A sua família encarou bem a sua decisão de se candidatar de novo?

SOARES. Inicialmente estavam com a idéia de que era melhor que eu ficasse em casa. A família gosta sempre que os filhos fiquem mais em casa. Meu objetivo era escrever livros, mais do que escrevi no passado. Mas o fato é que agora tenho que largar. Conversamos e a família acompanha, solidária, como é evidente.

Qual é a sua opinião sobre seu principal adversário, o ex-primeiro-ministro Aníbal Cavaco Silva?

SOARES: Não sei se ele é (adversário). Por enquanto ele não se expressou. Não sei se ele é ou não é. Convivemos por dez anos. Ele foi primeiro-ministro enquanto eu era presidente.

Seria um adversário duro?

SOARES: Sobre isso não vou me pronunciar.

As pesquisas de opinião dão ao senhor um índice muito baixo. Como se recuperar?

SOARES: Na primeira vez que fui eleito as pesquisas diziam que eu tinha 6%. Depois ganhei com 54%. Agora dizem que eu tenho 32%. Para começar não está mal. É uma recuperação enorme.

Como um dos grandes incentivadores da entrada de Portugal na União Européia, como o senhor avalia a situação atual do bloco e a inserção nele do seu país?

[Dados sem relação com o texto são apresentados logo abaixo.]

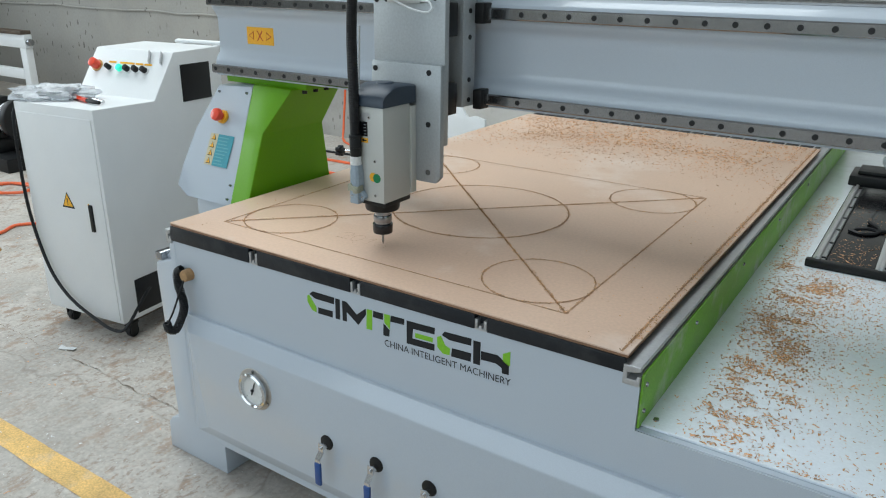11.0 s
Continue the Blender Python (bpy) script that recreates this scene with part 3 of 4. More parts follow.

SOARES: Penso que a União Européia está num momento de indecisão, visto que suspenderam-se os referendos para aprovar o tratado constitucional. Por outro lado, com a entrada de mais 15 membros a UE tem 25 estados-membros. É uma ação voluntária de Estados para assegurar a paz no continente, para desenvolver de maneira sustentável a economia dos países, com maior preocupação social e ecológica. É a mais ousada experiência que aconteceu no final do século XX e que está a prolongar-se no século XXI. Portanto, acho que é decisiva para a Europa, para o século XXI. E eu sou a favor do desenvolvimento desse projeto.

Como o senhor vê o resultado de alguns referendos em que a Constituição foi rejeitada?

SOARES: Sabe-se que às vezes as eleições não têm diretamente relação com o que está em causa. Penso que não foi propriamente a Constituição que foi rejeitada, foram certos governos. Foi o caso da França, foi o caso da Holanda. Mas a verdade é que outros países aprovaram a Constituição, entre eles a Espanha.

O senhor recomendou que o Brasil tratasse sua crise política com mais discrição. Isso porque a imagem do país está sendo prejudicada?

SOARES: Não está certo os estrangeiros, vários amigos do Brasil, todos os dias verem notícias, em uma espécie de telenovela, que estão a confirmar o mensalão.

O senhor acredita que o governo do presidente Lula vive uma situação complicada que pode fazer com que perca a credibilidade conquistada internacionalmente?

SOARES: Acho que o governo Lula e o Lula em pessoa não mereciam, não merecem isso. E o Brasil também não. Isso tudo faz muito mal ao povo brasileiro porque o Brasil estava em uma situação econômica muito favorável. Por outro lado, com um prestígio internacional muito grande, em parte ligado à pessoa do Lula e à liderança do Lula. E é muito desagradável que isso possa influenciar na apreciação que o mundo todo tem do Brasil, que é de um grande país de futuro.

O senhor acredita que a crise no governo Lula pode abrir espaço para a volta do ex-presidente Fernando Henrique?

SOARES: Isso é política interna, sobre a qual não me pronuncio.